Note: the above policies may cause some tasks to not get run for long periods. For example, suppose that
- A 2-CPU machine has 1 GB RAM,
- There's a small-RAM job X with a close deadline
- There's a 1 GB job Y
- There are several small-RAM jobs.
In this case, Y won't run until X has finished, even if it more deserving (in terms of debt) than the other small jobs. However, Y won't starve indefinitely. Eventually it will run into deadline trouble, and will run ahead of everything else.
A task is aborted if, at any point, its working set size is larger than
(RAM size)*max(ram_max_used_frac_busy, ram_max_used_frac_idle)

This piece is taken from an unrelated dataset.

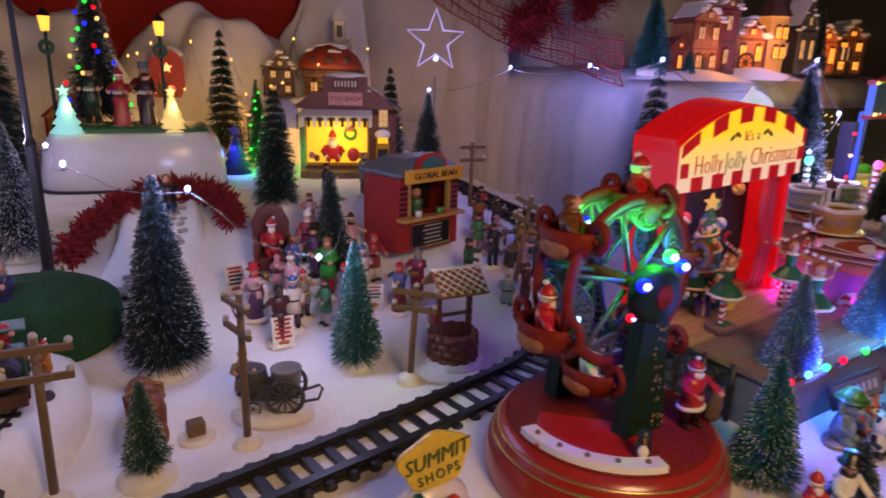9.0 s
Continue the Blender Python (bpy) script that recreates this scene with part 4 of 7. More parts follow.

since this means it can't be scheduled.
The following items will be added to the BOINC_STATUS structure:
double working_set_size; // app's current WS (non-smoothed) double max_working_set_size; // app will be aborted if WS exceeds this
- Measure, and take into account, non-BOINC RAM usage. Maybe the best policy is: if non-BOINC RAM usage is X, BOINC uses total-X. If the computer is busy
- Enforce bounds on swap space usage.
- Make the round-robin simulator aware of memory issues. In the scenario described under Client CPU Scheduler, the large-RAM task won't get classified as being in deadline trouble until somewhat too late.